History is for Everyone

1748–1781

Colonel Richard Campbell

Virginia Continental Officer1st Virginia Regiment

Connected towns:

Eutaw Springs, SC

Biography

Richard Campbell served as a Virginia Continental officer whose military career took him through some of the hardest fighting of the Southern Campaign. He commanded the 1st Virginia Regiment, one of the Continental Army's most experienced units, during Nathanael Greene's grinding effort to reclaim the Carolinas and Georgia from British occupation in 1780 and 1781. Virginia's Continental regiments had been depleted and rebuilt repeatedly over the course of the war, and the officers who led them into the South in 1781 did so with units that combined veteran survivors with newly raised recruits.

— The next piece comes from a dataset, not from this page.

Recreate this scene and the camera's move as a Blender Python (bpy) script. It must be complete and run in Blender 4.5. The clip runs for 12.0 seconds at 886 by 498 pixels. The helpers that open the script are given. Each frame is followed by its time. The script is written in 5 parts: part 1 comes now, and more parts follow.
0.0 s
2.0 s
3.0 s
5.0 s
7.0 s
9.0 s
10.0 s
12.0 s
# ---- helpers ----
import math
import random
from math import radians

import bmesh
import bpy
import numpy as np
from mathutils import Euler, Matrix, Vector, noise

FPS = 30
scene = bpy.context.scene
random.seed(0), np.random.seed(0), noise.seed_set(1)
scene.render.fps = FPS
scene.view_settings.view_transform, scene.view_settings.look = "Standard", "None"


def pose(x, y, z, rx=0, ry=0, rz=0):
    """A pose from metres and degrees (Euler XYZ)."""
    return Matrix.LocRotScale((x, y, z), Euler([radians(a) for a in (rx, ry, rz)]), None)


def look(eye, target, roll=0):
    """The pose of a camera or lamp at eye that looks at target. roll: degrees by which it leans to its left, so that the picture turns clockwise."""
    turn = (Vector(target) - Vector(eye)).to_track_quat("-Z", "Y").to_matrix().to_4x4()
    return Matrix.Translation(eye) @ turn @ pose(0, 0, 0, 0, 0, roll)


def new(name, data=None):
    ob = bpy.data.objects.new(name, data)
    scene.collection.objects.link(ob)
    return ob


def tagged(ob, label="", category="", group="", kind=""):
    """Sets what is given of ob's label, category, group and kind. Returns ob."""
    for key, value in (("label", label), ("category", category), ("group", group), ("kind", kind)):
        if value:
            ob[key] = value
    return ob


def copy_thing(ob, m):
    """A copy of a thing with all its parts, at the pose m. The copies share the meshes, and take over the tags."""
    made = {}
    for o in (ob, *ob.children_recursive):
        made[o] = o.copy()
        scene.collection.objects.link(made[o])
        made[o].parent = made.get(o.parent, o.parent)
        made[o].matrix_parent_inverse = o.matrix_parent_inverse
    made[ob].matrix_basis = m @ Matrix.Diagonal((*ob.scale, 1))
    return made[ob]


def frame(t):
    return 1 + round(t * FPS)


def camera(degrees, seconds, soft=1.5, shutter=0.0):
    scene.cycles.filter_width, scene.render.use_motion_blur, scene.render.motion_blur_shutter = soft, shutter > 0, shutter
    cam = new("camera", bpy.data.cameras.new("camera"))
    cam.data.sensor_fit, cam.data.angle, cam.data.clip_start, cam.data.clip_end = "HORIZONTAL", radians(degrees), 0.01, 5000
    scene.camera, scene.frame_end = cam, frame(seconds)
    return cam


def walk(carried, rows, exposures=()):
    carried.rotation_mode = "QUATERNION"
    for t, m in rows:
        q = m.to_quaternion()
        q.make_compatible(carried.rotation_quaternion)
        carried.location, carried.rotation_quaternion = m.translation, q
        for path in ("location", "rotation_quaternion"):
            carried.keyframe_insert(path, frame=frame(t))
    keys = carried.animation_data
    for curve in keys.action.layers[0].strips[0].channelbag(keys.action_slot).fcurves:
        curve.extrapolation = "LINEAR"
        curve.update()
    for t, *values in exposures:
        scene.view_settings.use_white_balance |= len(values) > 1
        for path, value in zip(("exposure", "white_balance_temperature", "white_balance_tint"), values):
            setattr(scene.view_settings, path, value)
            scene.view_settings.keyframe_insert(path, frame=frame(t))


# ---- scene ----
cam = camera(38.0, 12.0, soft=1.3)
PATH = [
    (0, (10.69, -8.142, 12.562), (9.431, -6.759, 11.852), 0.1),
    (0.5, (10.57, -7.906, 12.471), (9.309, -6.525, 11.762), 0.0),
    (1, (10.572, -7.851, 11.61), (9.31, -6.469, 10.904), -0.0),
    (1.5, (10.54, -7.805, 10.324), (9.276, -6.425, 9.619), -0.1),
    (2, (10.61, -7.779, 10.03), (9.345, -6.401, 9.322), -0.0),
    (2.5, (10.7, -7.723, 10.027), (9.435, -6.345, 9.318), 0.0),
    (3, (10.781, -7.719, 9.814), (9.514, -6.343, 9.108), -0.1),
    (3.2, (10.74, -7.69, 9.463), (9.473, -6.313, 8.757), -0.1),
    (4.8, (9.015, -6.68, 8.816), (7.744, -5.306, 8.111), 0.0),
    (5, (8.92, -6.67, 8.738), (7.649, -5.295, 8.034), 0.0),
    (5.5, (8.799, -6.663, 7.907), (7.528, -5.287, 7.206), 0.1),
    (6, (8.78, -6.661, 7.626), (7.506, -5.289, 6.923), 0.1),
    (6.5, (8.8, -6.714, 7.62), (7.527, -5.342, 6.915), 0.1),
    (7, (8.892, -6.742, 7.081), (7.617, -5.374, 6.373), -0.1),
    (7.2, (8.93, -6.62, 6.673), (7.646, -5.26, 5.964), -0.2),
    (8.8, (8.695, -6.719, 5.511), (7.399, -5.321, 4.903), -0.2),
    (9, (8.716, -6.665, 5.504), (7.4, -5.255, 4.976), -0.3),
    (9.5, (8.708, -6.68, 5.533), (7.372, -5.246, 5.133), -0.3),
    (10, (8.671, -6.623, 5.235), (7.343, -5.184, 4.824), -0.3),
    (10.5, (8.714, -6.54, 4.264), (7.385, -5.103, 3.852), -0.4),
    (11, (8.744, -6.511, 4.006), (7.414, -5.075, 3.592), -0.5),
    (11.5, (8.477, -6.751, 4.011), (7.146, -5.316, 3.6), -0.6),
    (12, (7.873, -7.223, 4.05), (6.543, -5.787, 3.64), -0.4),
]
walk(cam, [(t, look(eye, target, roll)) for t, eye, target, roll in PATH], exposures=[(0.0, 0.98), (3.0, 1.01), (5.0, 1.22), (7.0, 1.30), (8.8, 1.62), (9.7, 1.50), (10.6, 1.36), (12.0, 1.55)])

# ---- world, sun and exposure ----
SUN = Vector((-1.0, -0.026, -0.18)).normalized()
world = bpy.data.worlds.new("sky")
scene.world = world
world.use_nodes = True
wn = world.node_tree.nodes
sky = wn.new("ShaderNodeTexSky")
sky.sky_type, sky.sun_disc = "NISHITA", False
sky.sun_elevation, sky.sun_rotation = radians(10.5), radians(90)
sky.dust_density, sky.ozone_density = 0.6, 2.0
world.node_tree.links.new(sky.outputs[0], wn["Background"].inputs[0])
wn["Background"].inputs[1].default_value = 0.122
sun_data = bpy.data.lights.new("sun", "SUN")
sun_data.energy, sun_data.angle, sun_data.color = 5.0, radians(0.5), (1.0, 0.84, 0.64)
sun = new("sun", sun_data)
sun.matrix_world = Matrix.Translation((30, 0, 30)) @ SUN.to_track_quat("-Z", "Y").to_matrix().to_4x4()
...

Campbell's regiment played a central role in the Battle of Eutaw Springs on September 8, 1781, one of the last major engagements of the Southern Campaign and one of the bloodiest of the entire war as a proportion of forces engaged. Greene organized an assault that deployed Continentals in the main attack after militia had opened the engagement, aiming to drive the British from their position near the Eutaw Springs plantation house. Campbell led the 1st Virginia in the main Continental assault during the battle's second phase, and his regiment drove forward with exceptional determination, pushing the British infantry back across the field. The assault succeeded in breaking the initial British line, though British forces eventually rallied behind the plantation house and the engagement ended in a tactical draw — but a strategic American victory. Campbell was killed during the fighting, falling among the most senior American officers to die at Eutaw Springs.

The Battle of Eutaw Springs effectively ended large-scale British offensive operations in the Carolinas, confining Cornwallis's forces — already committed to the Yorktown campaign — and the remaining British garrison to Charleston. Campbell's death came in the context of a victory that, though costly, helped seal the fate of British power in the South. He was remembered in Virginia as an officer who gave his life at the moment when the Southern Campaign was reaching its decisive conclusion.